A most successful blind date

The lack of an existing relationship between Intesa Sanpaolo and Dell didn’t stand in the way of the Italian bank clinching $1 billion-worth of the financing when Dell bid for EMC.

Sophy Buckley


There is little more frustrating than watching from the sidelines as history is made.

This was exactly what seemed likely to happen to the technology, media and telecoms (TMT) team at Intesa Sanpaolo when privately-owned computer giant Dell made its $67 billion move on listed storage maker EMC.

“This was the deal of 2016 in the technology space and we wanted to be directly involved,” says Milan-based Marco Lattuada, global head of telecom, media and technology at Intesa Sanpaolo. The bank was not interested in the secondary transactions; it wanted a primary role. The problem was it had no direct relationship with Dell or EMC.

“This was the deal of the year in the technology space and we wanted to be directly involved”

says Milan-based Marco Lattuada, Global Head of Telecom, Media & Technology at Intesa Sanpaolo.

The closest Intesa Sanpaolo had got to Dell was involvement in a swaps deal.

This at least meant that it had studied the company before taking the position, but swaps are far removed from relationship banking and Dell was unaware of Intesa Sanpaolo’s involvement in the derivatives market.

“I was so keen to be directly involved that I asked Bill Denton, my colleague in New York, if he could get to Tom Sweet, Dell’s chief finance officer. But he had no history with the company either.”

This meant making a cold call. But it worked. By the end of October, Lattuada and Denton had flown to Dell’s headquarters in Austin, Texas, and met the CFO for an hour.

“We showed we understood what they were doing, explained our European presence and presented a sound business case for working with us,” says Lattuada. “It was a good meeting and they told us they appreciated the effort we had made. They were putting together their finance consortium but as it was only the first time we’d met they needed to consider everything. They were very measured.”

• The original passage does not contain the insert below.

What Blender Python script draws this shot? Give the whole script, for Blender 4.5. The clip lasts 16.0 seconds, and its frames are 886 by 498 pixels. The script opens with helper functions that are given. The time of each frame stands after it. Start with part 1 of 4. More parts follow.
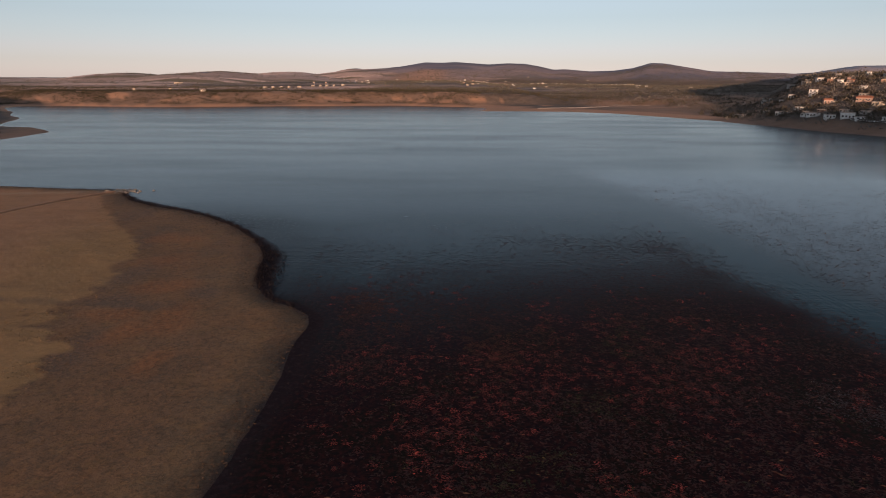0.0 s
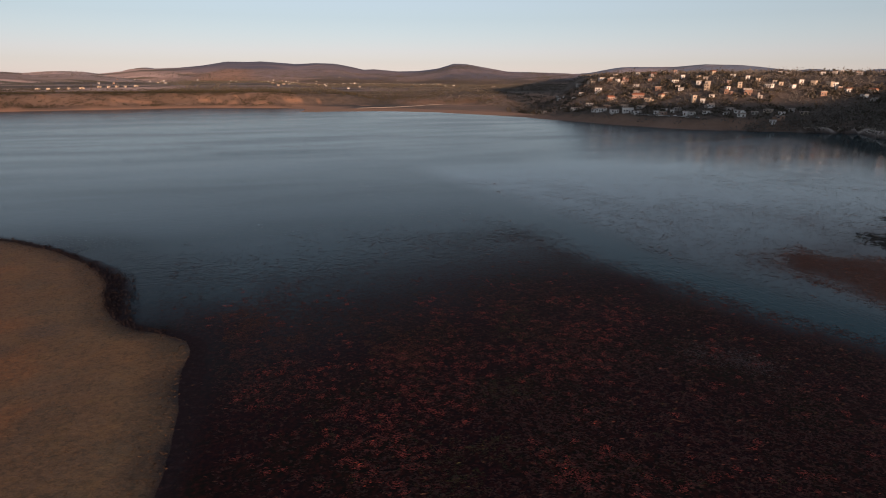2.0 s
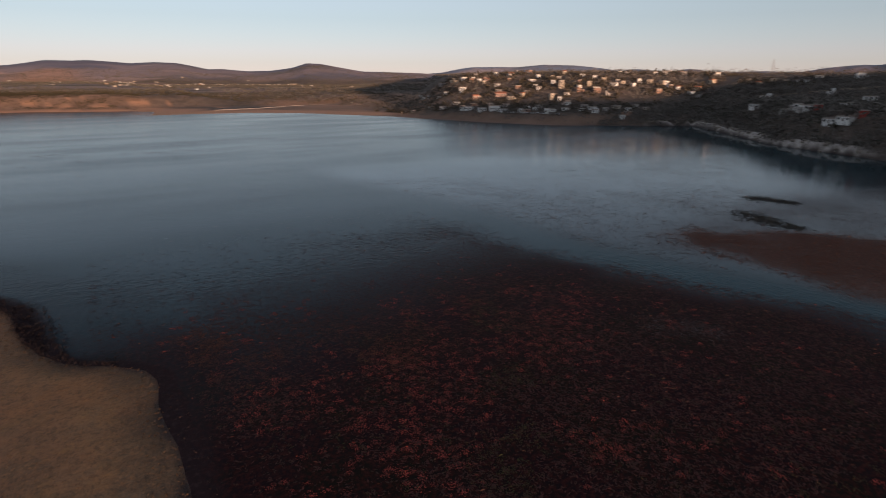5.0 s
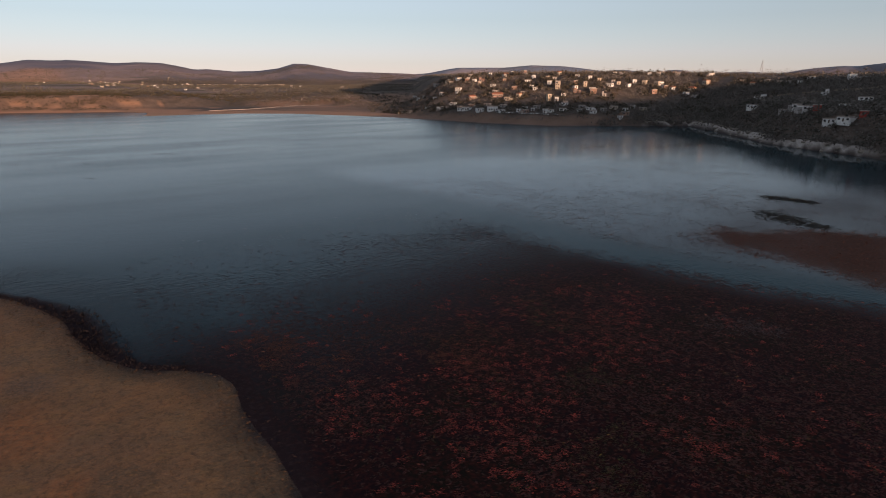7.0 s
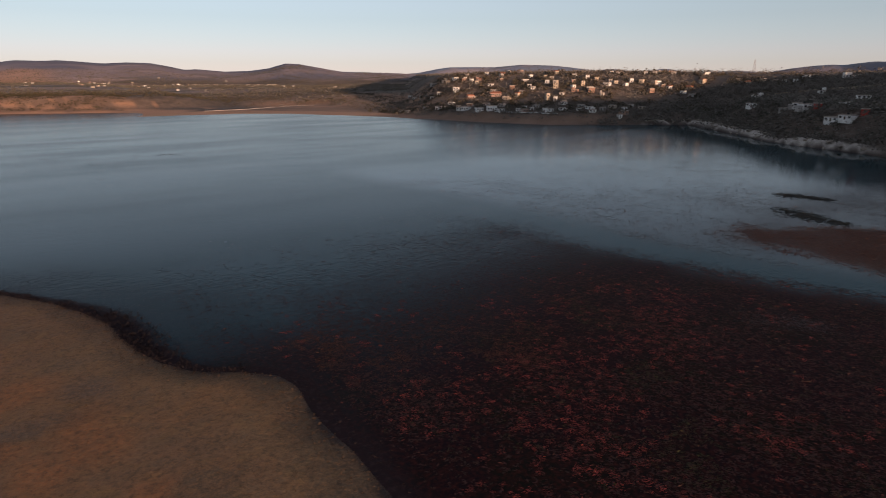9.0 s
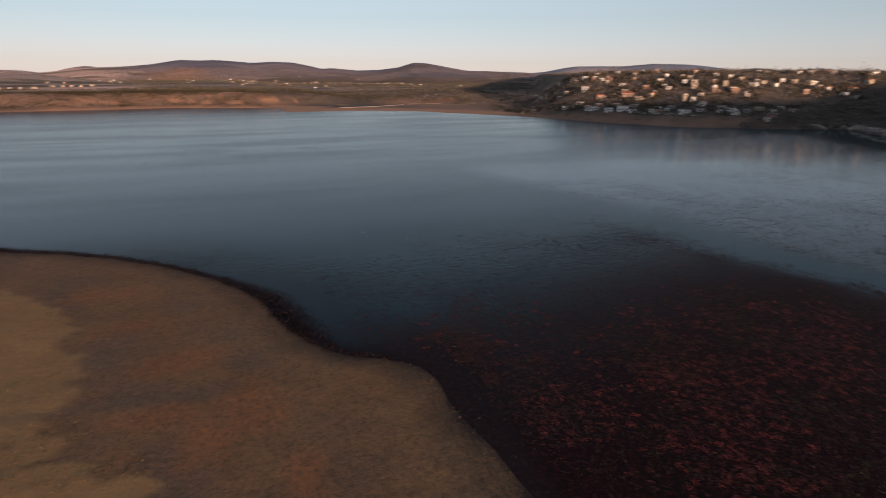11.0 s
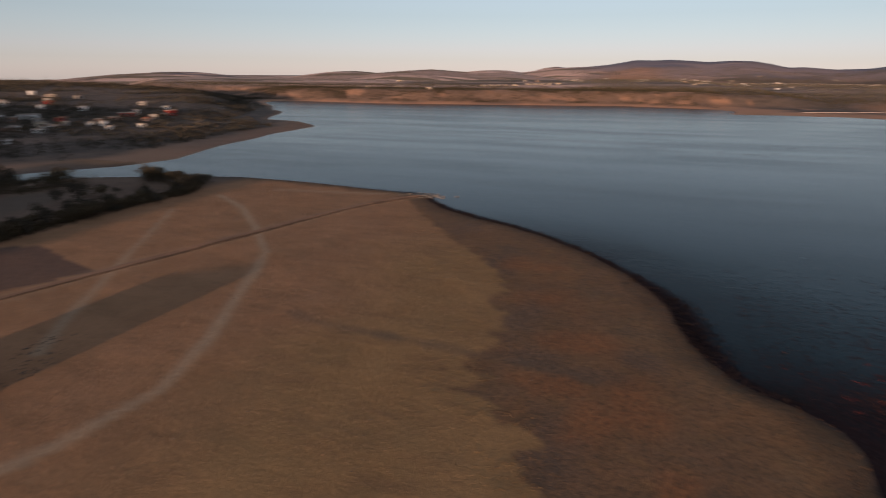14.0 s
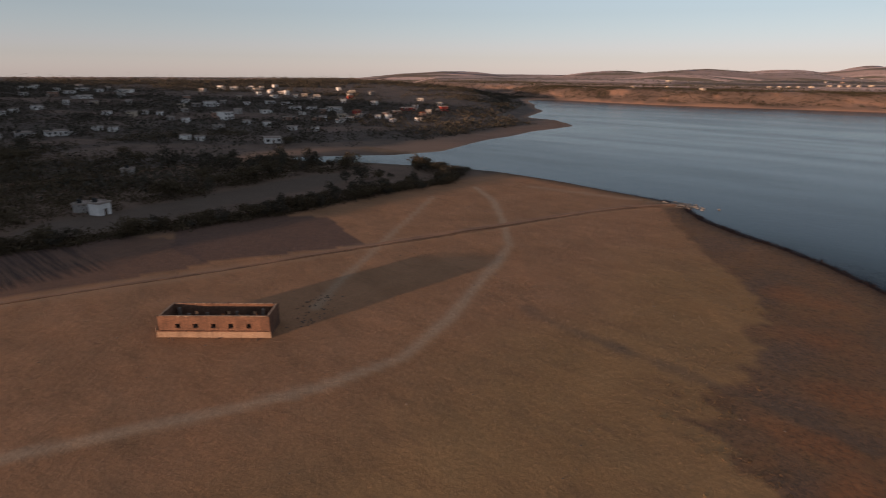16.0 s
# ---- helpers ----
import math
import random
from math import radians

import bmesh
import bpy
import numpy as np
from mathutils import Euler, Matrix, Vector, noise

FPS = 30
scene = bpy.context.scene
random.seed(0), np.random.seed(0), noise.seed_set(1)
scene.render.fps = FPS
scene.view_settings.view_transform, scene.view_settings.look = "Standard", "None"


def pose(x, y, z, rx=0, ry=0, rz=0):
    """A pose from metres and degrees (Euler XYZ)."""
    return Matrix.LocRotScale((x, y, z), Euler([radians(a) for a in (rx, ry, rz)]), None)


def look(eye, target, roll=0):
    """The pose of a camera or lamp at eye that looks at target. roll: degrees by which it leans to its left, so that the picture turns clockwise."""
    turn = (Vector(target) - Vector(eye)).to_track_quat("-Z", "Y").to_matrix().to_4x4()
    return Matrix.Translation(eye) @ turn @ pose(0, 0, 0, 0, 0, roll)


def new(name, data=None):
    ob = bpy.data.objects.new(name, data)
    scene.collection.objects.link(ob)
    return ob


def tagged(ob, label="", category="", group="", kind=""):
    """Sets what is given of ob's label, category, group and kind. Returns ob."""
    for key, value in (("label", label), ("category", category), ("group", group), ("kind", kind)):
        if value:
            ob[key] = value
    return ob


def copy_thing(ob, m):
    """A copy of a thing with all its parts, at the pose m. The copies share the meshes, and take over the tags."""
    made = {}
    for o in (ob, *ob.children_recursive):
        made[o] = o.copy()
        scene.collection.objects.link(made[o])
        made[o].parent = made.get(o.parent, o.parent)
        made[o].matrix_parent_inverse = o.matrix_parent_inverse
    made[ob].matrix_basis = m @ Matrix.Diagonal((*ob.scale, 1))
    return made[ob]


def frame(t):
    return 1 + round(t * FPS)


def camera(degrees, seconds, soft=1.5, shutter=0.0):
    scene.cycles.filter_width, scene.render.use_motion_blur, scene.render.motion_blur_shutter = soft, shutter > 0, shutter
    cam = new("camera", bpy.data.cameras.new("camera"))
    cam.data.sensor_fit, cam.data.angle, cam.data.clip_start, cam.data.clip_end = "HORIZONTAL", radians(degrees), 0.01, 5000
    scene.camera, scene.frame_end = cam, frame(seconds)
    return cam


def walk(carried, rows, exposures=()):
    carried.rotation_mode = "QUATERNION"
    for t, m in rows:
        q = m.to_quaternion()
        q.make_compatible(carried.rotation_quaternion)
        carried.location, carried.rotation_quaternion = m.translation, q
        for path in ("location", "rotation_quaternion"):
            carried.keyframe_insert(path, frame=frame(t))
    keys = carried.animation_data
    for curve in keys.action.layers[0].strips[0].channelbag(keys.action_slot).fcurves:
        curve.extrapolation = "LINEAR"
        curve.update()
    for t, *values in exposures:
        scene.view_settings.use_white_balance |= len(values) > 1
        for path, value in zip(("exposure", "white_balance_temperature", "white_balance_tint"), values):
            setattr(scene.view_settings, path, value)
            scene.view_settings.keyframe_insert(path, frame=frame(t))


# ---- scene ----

“We showed we understood what they were doing”
- Marco Lattuada

Undeterred, Denton and Lattuada stayed close to Dell, sending updates on possible courses of action, and in early December 2015 the TMT team got the call.

Keen to make an impression, when Dell revealed the possibility of Intesa Sanpaolo being part of the financing at $400m, Lattuada said he could do more. “We looked at the papers and made an indicative offer of $1 billion,” he says.

“We looked at the papers and made an indicative offer of $1 billion”
Marco Lattuada

The drama didn’t end there. The start of 2016 was a turbulent time on stock markets around the world, affecting the deal that Dell was trying to put together. There was also the further complication of VMware.

EMC had floated VMware, a Cloud solutions unit, in 2007 although it had remained the majority shareholder. When Dell announced its bid for EMC, shares in VMware fell on concerns that it would lose its autonomy and Dell might raid its cash reserves to pay back debt. The solution was to include a $17-billion tracker-share element as part of the offer, giving VMware exposure to shareholders of the merged company.

“It was a way of ring-fencing VMware and bridging a valuation gap,” explains Lattuada. “It’s a sophisticated tool.” There were also two tranches of Term A, one of Term B and a high-grade bridge facility, plus a rolling credit facility. With Dell and EMC’s legacy debt, finance totalled $50 billion.

But market conditions continued to affect the financing and the deal changed several times. In the end, Intesa Sanpaolo was involved in the Term A and Term B loans as well as the bridging finance and rolling credit facility – to a total of $1.08 billion.

“Market conditions continued to affect the financing and the deal changed several times”

“We’d have thought this impossible two years ago,” says Lattuada, alluding to the bank’s growing profile on the international M&A scene. It was involved in the Anheuser-Busch/InBev deal, Altice’s acquisitions of Numericable-SFR and Portugal Telecom, and of KPN by America Movil.

“For us, it’s about building a long-term relationship with Dell. We want to be there for them in lots of markets. We’ve already had a role in the $20-billion bond refinance and we’re hoping to win more business.”

The timing is impeccable. Just as banking is becoming more international, Intesa Sanpaolo is expanding its business globally. In the past four years it has hired experienced investment, leverage and corporate bankers with experience on the world stage. This has helped widen its breadth considerably.

Its success in participating in the primary financing of the Dell/EMC deal has allowed Intesa Sanpaolo to showcase what it can achieve. But ultimately, banking is about trust and fit.

“We do what we say we will. We knew we could do this deal and it came across in our pitch. That builds trust. But we are also a strong European player. That’s good business,” says Lattuada.